--- Start ---

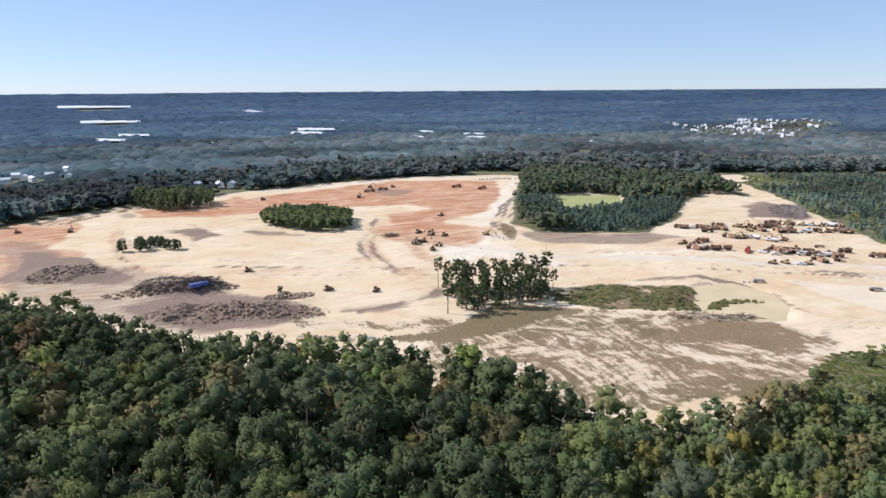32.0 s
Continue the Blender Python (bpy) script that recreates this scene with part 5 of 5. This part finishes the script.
STONES = [rock_shape(s) for s in (1, 2, 3)]
STICKS = [trunk(0.3, 0.05, 3, s, 1.0) for s in (7, 8)]


def heap(x, y, rx, ry, turn, n, size, tall):
    """Places in a heap: denser and higher at the middle."""
    u, a = np.sqrt(RNG.random(n)), RNG.random(n) * 6.283
    lx, ly = rx * u * np.cos(a), ry * u * np.sin(a)
    c, s = math.cos(radians(turn)), math.sin(radians(turn))
    px, py = x + lx * c - ly * s, y + lx * s + ly * c
    return np.stack([px, py, height(px, py) + tall * (1 - u ** 1.5)], 1), size * (0.5 + RNG.random(n) ** 2 * 1.3)


def rocks(name, label, spots_, n, size, tall, material, category="rock pile"):
    for x, y, rx, ry, turn in spots_:
        p, s = heap(x, y, rx, ry, turn, n, size, tall)
        v, f, *_ = join([scatter(STONES[k], p[k::3], RNG.random(len(p[k::3])) * 6.283, np.stack([s[k::3], s[k::3]], 1), np.ones((len(p[k::3]), 3))) for k in range(3)])
        tagged(new(name, mesh_of(name, v, f, material)), label, category, "heaps on the site", kind="stuff")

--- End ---

» **Your task**: Only the lines from the one that contains "Continue the Blender" to the end of the data should be output, exactly as they appear.

» **Problem solution**:
Continue the Blender Python (bpy) script that recreates this scene with part 5 of 5. This part finishes the script.
STONES = [rock_shape(s) for s in (1, 2, 3)]
STICKS = [trunk(0.3, 0.05, 3, s, 1.0) for s in (7, 8)]


def heap(x, y, rx, ry, turn, n, size, tall):
    """Places in a heap: denser and higher at the middle."""
    u, a = np.sqrt(RNG.random(n)), RNG.random(n) * 6.283
    lx, ly = rx * u * np.cos(a), ry * u * np.sin(a)
    c, s = math.cos(radians(turn)), math.sin(radians(turn))
    px, py = x + lx * c - ly * s, y + lx * s + ly * c
    return np.stack([px, py, height(px, py) + tall * (1 - u ** 1.5)], 1), size * (0.5 + RNG.random(n) ** 2 * 1.3)


def rocks(name, label, spots_, n, size, tall, material, category="rock pile"):
    for x, y, rx, ry, turn in spots_:
        p, s = heap(x, y, rx, ry, turn, n, size, tall)
        v, f, *_ = join([scatter(STONES[k], p[k::3], RNG.random(len(p[k::3])) * 6.283, np.stack([s[k::3], s[k::3]], 1), np.ones((len(p[k::3]), 3))) for k in range(3)])
        tagged(new(name, mesh_of(name, v, f, material)), label, category, "heaps on the site", kind="stuff")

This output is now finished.